Dopo la guerra, Edith Steinschreiber tornò in Ungheria, poi si trasferì per un periodo in Israele dove si sposò e prese il cognome Bruck; infine arrivò in Italia. Ma ha mai temuto di diventare una nomade? Di non riuscire a trovare un luogo in cui sentirsi veramente a casa? «Sì, specie dopo aver lasciato Israele, luogo in cui speravo di vivere per sempre, come avrebbe tanto voluto la mia mamma. Lei mi nutriva con il sogno di Israele, dicendomi sempre che un giorno saremmo tornati nella nostra terra e che lì avremmo trovato la felicità. Sono arrivata in Israele nel 1948, sperando di trovare il paradiso di mia madre, ma ho presto capito che quello era un periodo troppo difficile per il paese in cui mi trovavo. Eravamo entrambi dei neonati, Israele ed io. Avevamo bisogno entrambi delle stesse cose: di essere sostenuti, di essere amati, di essere difesi».
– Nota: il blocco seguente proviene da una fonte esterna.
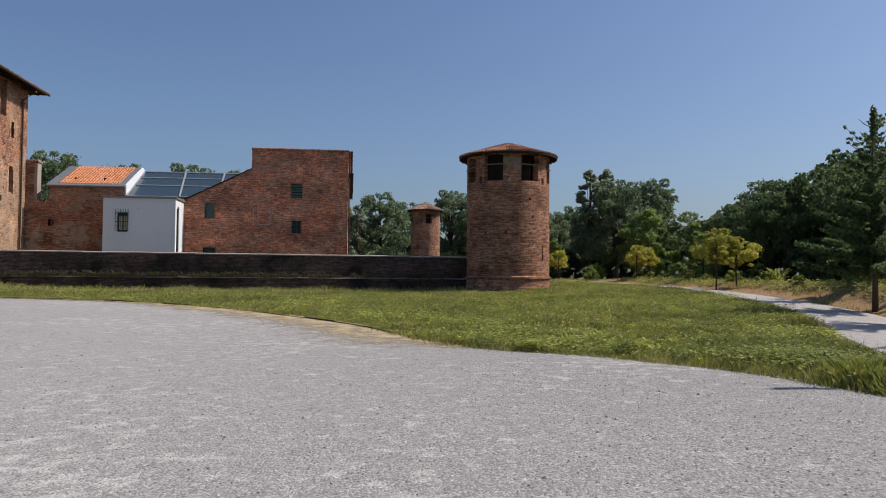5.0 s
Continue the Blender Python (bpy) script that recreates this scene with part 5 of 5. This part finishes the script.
def feather_shrub(x, y, size, seed):
    """A young shrub of long arching fronds set with paired leaflets."""
    rng = random.Random(seed)
    root = thing("feather_shrub", "bushy young shrub with long arching feathery fronds", "shrub", (x, y, land(x, y)))
    for k in range(15):
        a = k * 2.4 + rng.uniform(-0.3, 0.3)
        rise, reach = size * rng.uniform(0.45, 1.0), size * rng.uniform(0.45, 0.95)
        pts = []
        for i in range(9):
            t = i / 8
            pts.append(Vector((math.cos(a) * reach * t, math.sin(a) * reach * t, rise * (1.5 * t - 0.6 * t * t) + 0.05)))
        g = Geo()
        g.tube([p for p in pts[::2]], [0.014, 0.011, 0.009, 0.007, 0.004], 4, False)
        stem = part("frond", g, BARK, root)
        g = Geo()
        for i in range(2, 9):
            d = (pts[i] - pts[i - 1]).normalized()
            side = Vector((-math.sin(a), math.cos(a), 0))
            for h in (0.0, 0.5):
                o = pts[i - 1].lerp(pts[i], h)
                long = size * 0.24 * (1 - 0.06 * i)
                for sgn in (-1, 1):
                    tip = o + side * sgn * long + d * long * 0.4 - Vector((0, 0, long * 0.25))
                    mid = o.lerp(tip, 0.45)
                    w = d * long * 0.16
                    g.face(o, mid + w, tip, mid - w)
        part("leaflets", g, LEAF_CLOVER, stem, "pale green leaflets in pairs")
    return root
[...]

Della condizione di precarietà resta ad Edith un’altra paura: «L’idea di essere sfrattata. Una volta volevano alzarci l’affitto della casa e io mi sono messa a piangere come se ci stessero cacciando via dal paese. Mio marito (il poeta e regista Nelo Risi, ndr) non capiva la mia reazione, non capiva il mio trauma. Non capiva che io appartengo ad un’altra specie, che sono diversa».
«Io penso ogni giorno alla morte. Ho visto i morti, ho dormito con i morti e oggi capisco che la morte faccia parte della vita. Confesso però che ho più paura dei vivi che dei morti. Tu hai un bel sorriso, ma a me basta uno sguardo storto per sentirmi male. Bisogna essere cauti con noi sopravvissuti, molto cauti».